Dr Jo Hepworth

Postdoctoral Scientist Genes in the Environment

Biography

Jo is a plant geneticist with a passion for understanding how plants coordinate their growth with their environment. She is currently working with Dr Judith Irwin, adapting her previous work with Prof Dame Caroline Dean on the mechanism and evolution of temperature integration in the model plant Arabidopsis thaliana, to the much bigger and genetically more complex Brassica napus (oilseed rape), as part of the BRAVO project.

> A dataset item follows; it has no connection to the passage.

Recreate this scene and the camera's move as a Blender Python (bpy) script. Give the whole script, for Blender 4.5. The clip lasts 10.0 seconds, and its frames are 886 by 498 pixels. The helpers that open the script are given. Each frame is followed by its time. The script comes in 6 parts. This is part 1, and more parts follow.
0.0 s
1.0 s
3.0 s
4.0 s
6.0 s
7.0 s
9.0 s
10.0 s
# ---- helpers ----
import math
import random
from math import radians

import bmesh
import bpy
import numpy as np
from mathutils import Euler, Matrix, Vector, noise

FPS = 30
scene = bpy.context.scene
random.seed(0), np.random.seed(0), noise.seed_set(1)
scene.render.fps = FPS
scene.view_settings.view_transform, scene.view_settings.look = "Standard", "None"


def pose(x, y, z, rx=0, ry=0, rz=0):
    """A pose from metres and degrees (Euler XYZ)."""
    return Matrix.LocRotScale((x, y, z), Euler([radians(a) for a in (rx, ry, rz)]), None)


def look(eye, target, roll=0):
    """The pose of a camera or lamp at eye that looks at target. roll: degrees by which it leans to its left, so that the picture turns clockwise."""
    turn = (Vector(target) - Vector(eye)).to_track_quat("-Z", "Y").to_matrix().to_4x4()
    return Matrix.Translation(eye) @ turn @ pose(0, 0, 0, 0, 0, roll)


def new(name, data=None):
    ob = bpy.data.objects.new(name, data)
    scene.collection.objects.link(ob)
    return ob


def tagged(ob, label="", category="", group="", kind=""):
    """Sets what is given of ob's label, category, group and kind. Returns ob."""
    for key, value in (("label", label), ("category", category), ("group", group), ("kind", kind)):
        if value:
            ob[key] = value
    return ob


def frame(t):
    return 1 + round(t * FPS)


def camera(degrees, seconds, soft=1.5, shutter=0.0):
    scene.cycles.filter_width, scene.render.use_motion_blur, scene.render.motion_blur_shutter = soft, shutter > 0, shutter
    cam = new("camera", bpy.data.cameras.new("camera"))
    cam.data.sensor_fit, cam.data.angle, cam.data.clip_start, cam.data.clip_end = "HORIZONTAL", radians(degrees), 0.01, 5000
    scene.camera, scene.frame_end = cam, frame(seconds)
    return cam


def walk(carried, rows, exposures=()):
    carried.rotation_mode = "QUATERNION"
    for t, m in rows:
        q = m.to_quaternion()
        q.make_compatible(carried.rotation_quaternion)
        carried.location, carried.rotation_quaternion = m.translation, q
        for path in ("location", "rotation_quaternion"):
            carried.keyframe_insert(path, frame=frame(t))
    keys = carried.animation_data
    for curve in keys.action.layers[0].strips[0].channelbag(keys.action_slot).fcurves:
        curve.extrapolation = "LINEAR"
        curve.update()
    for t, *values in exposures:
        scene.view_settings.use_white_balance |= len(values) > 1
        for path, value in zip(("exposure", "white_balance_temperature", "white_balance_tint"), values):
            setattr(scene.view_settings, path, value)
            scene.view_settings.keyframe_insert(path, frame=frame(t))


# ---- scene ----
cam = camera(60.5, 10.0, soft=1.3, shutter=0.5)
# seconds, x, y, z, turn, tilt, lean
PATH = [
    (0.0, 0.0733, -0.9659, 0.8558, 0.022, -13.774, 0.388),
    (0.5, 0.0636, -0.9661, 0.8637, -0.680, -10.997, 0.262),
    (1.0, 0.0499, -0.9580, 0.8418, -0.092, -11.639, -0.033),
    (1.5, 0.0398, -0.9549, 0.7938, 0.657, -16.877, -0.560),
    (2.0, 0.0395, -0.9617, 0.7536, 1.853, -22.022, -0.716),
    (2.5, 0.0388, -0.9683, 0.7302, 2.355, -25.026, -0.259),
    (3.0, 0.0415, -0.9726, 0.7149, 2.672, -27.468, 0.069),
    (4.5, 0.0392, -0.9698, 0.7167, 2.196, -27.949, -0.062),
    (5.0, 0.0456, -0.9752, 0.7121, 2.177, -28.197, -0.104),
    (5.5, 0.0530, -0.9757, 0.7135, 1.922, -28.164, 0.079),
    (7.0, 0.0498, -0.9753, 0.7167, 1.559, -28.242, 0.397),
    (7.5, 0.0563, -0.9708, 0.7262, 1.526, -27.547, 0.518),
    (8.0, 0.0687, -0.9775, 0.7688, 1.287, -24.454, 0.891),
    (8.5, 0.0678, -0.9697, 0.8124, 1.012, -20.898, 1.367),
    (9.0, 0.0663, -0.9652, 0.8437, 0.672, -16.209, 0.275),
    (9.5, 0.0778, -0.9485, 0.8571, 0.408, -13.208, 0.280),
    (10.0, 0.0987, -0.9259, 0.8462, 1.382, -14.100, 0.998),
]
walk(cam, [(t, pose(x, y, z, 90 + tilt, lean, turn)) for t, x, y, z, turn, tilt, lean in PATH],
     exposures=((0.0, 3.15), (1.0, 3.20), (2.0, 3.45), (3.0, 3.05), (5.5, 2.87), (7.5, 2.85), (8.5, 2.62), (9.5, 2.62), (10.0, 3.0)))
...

Jo is investigating how vernalisation (the process in which plants register winter, so that they flower in spring) affects flowering time and branching in rapeseed. She started working on vernalisation in Caroline Dean’s group, which works on the genetic mechanisms underlying flowering time control, particularly at the key floral repressor FLOWERING LOCUS C (FLC). FLC is a major regulator of development in Arabidopsis thaliana, as its expression determines the life history of the plant by controlling the timing of the transition to flowering. FLC expression must be repressed by experiencing winter before flowering can occur, in a process called vernalisation. However, although vernalisation allows plants to synchronise flowering with the end of winter, how do plants identify “winter”? In the field during autumn and winter temperatures can span twenty degrees daily, more than the difference between autumn and winter and aims to understand how plants tell the difference.

By working closely with Dr Rea Antoniou Kourounioti in Prof. Martin Howard’s group, the group have exploited the FLC system to determine how organisms can measure and integrate temperature information over months to accurately recognise the passing seasons in time to complete their life cycle. The group have combined field and controlled-environment experiments on mutants and natural variants of Arabidopsis thaliana to investigate the contribution of known pathways to temperature sensing, and how these pathways have been locally adapted, and used these to develop mathematical models to both inform us of the underlying mechanism of temperature sensing, and predict gene responses to different winters.